Ultimately, from an historical perspective, we have replaced the *Who's Who*study of Great Men with the *Who Slept With Whom* study of social history. Neither furthers our understanding of past epochs or of ourselves as a species trying to survive under increasingly difficult conditions.

Jamie Clubb: *An Unconventional Soldier* will form part of a larger piece of work you hope to finish in two years time. Can you give me more information on this book and will be published in a hardcopy format?

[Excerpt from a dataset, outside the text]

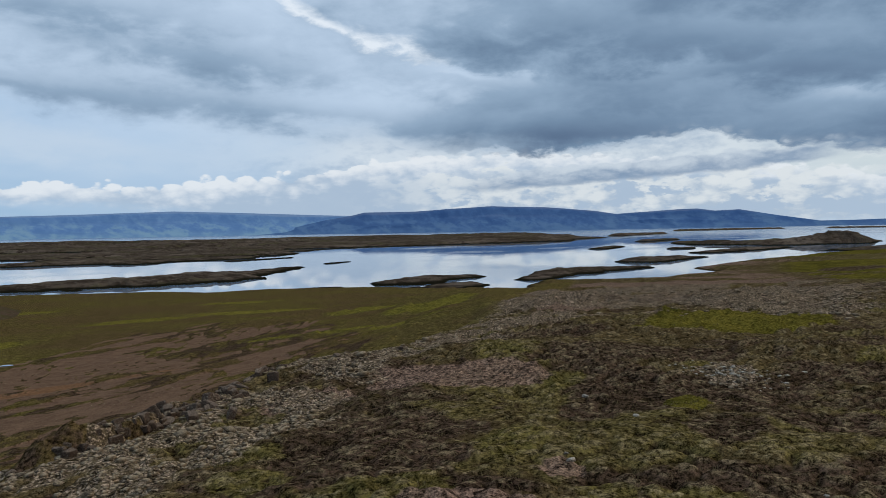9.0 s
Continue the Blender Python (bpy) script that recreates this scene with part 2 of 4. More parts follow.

Heather Vallance: *An Unconventional Soldier* is a stand-alone story whose core research will play a role in a more complete story about the politics and popular culture of the late 19th and early 20th century. It was published initially as an eBook because the cost of hard copy and shipping these days discourages many potential readers whose international currency exchange is horrible. eBooks can retail for half the price of a hard copy but contain exactly the same information. I will probably produce a hard copy in early 2008 which will include verbatim copies of public domain sources important to the story. This hard copy will be for the serious researcher, but anyone simply interested in the story will benefit from the eBook, for the exact reason I gave in the beginning, - cost.

Jamie Clubb: Where do you see the Pen and Spindle blog going? It certainly seems to be gathering steam.

Heather Vallance: I would like to see it become a respected resource and a touchstone for people who are truly curious about the past.